Gerade das reizte Lore, auf ihn zuzugehen und ihm die Hand zu reichen. »Ich freue mich, Sie wiederzusehen, Herr Göde. Haben Sie sich bereits ein wenig auf Nehlen eingelebt?«
»Danke der Nachfrage, gnädige Frau! Nachdem Komtess Retzmann und Sie so freundlich waren, mich nach Nehlen zu bringen, habe ich hier einen angenehmen Aufenthalt gefunden. Mein Herr Onkel hat mir in seiner Güte erlaubt, seine Bibliothek zu benützen. Es sind etliche wundervolle Bücher vorhanden, die zu lesen mir eine Freude sein wird.«
Lore begriff, dass Jürgen nach der Begegnung mit seinen Vettern keinerlei Hoffnung mehr hegte, aus dem Wettbewerb um das Erbe als Sieger hervorzugehen, und er daher das Beste aus seinem Aufenthalt auf Nehlen zu machen gedachte. Dies verstärkte ihre Sympathie für ihn, und sie bedauerte, dass er so stark im Schatten seiner beiden adeligen Vettern stand.
Im Gegensatz zu ihr kümmerte Nathalia sich nicht um Jürgen, sondern verwickelte Leutnant von Bukow in ein Gespräch. Dieser antwortete höflich, verkniff sich aber jegliche Komplimente, da er noch nicht wusste, wie er die Anwesenheit Rodegard von Philippsteins und deren Tochter einschätzen sollte. Da die beiden ebenfalls mit seinem Großonkel verwandt waren, bestand durchaus die Möglichkeit, dass Graf Nehlen eine Heirat zwischen seinem erkorenen Erben und Fräulein Gottlobine plante. Daher durfte er die Damen Philippstein keinesfalls gegen sich aufbringen, indem er Nathalia zu vertraulich behandelte. Andererseits jedoch stellte diese einen Notnagel dar, wenn es mit dem eigenen Erbe nichts werden sollte.

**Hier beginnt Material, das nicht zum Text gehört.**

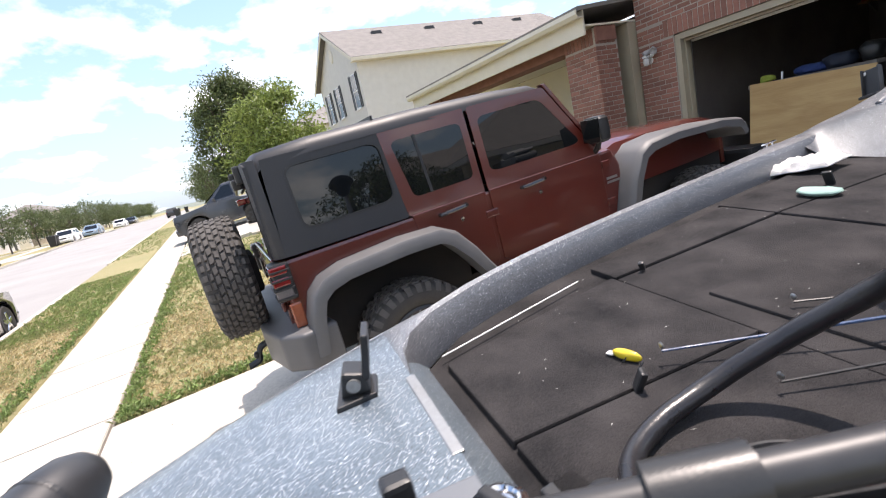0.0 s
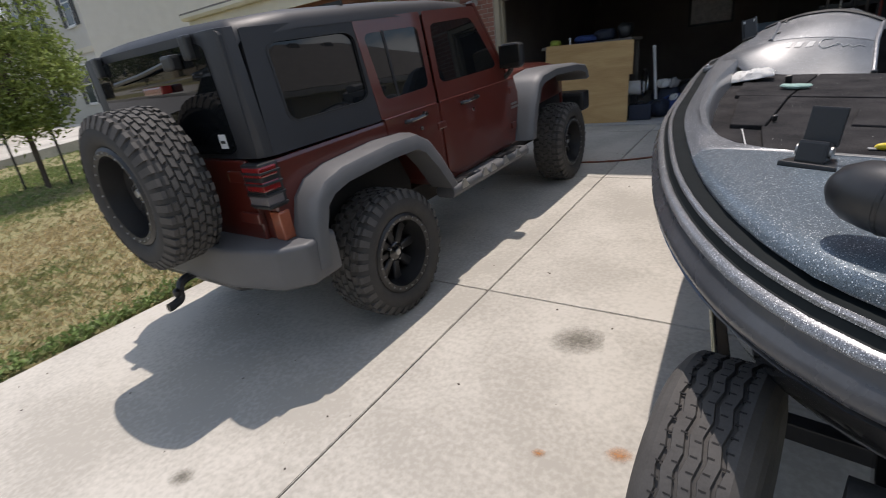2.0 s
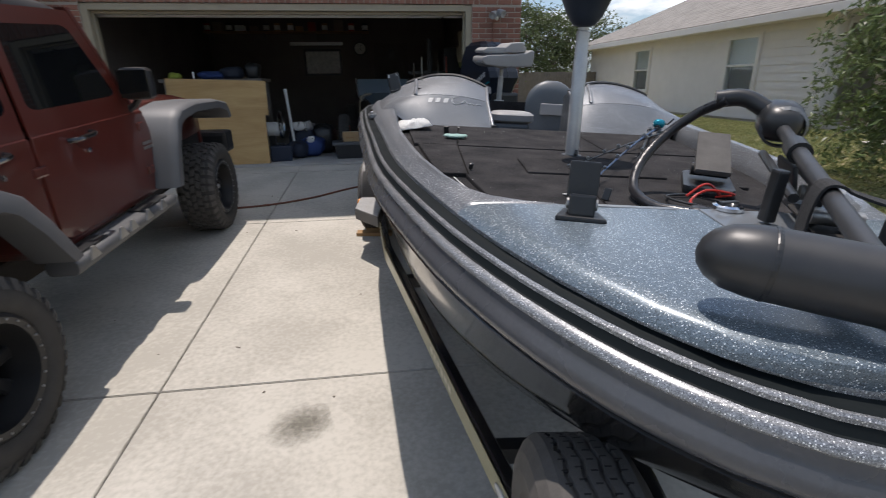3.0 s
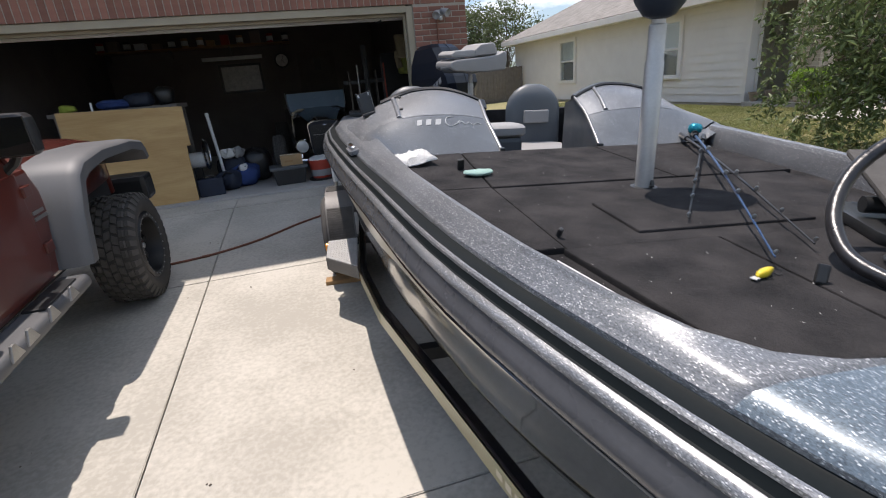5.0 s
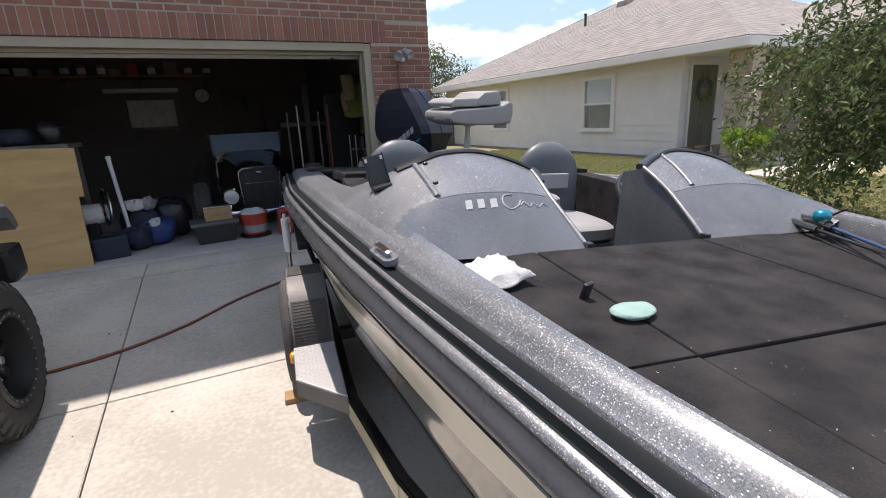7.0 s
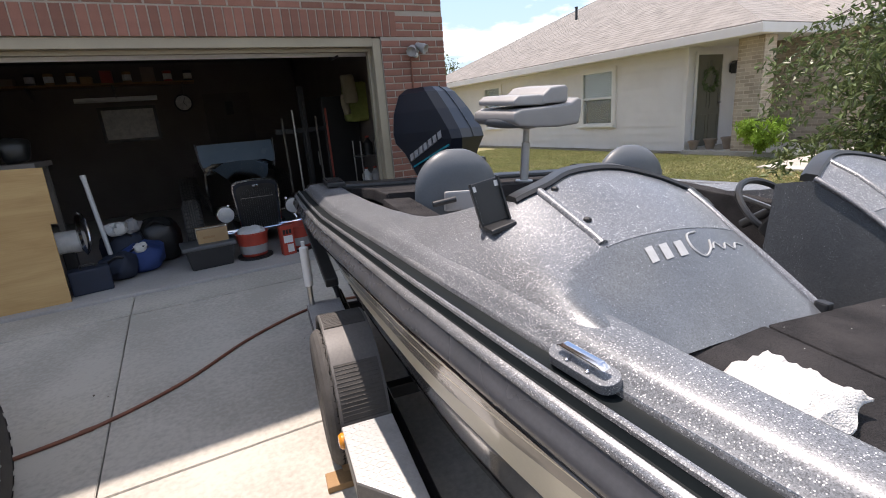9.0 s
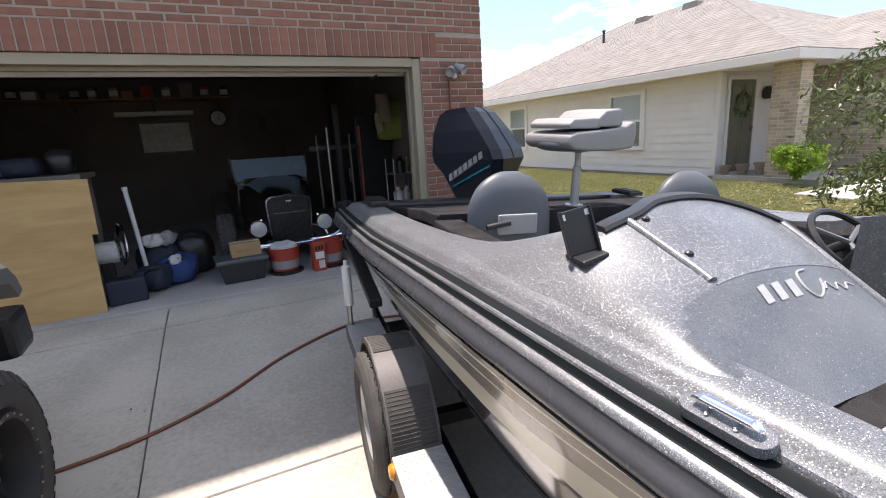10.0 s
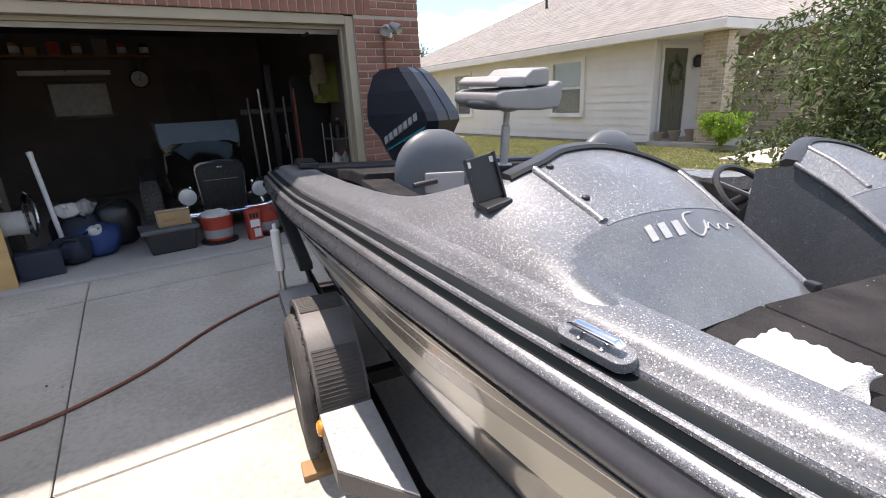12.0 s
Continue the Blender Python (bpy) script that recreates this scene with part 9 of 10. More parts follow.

Gewohnt, in den Berliner Salons zu glänzen, versuchte er diese Klippe elegant zu umschiffen und widmete sich beiden jungen Frauen gleichermaßen.
Doch als Rodegard von Philippstein sich räusperte, wandte er sich ihr zu. »So ein Aufenthalt auf dem Land hat seinen eigenen Reiz. Nicht wahr, gnädige Frau?«
»Wenn man nicht von Leuten totgefahren wird, die besser nicht die Zügel in die Hand nehmen sollten.« Frau von Philippstein warf Nathalia einen vernichtenden Blick zu. Ihr gefiel es ganz und gar nicht, dass die reiche Erbin hier ein und aus zu gehen schien.
Da das Gespräch zu erlahmen drohte, machte Graf Nehlen den Vorschlag, ins Haus zu gehen und eine Erfrischung zu sich zu nehmen.
»Aber nur zu gerne, lieber Onkel«, erklärte Frau Rodegard und reichte ihm den Arm, so dass er nicht umhinkonnte, sie ins Haus zu führen.
Leutnant Bukow war um einen Lidschlag langsamer als sein Vetter Gademer, der sofort Gottlobines Arm ergriffen hatte. Doch als er die leicht schmollende Miene des Mädchens bemerkte, war er sogleich versöhnt. Auch wenn sein Vetter eine Handbreit größer war als er, machte er selbst eine weitaus bessere Figur. Er versuchte nun, Nathalia als Begleiterin zu gewinnen, doch da schob Lore sich vor diese, und er musste dieser den Arm reichen, wollte er nicht als ungezogen gelten. Als Letzte folgten Nathalia und Jürgen Göde, die anders als die anderen Paare schweigend nebeneinander hergingen.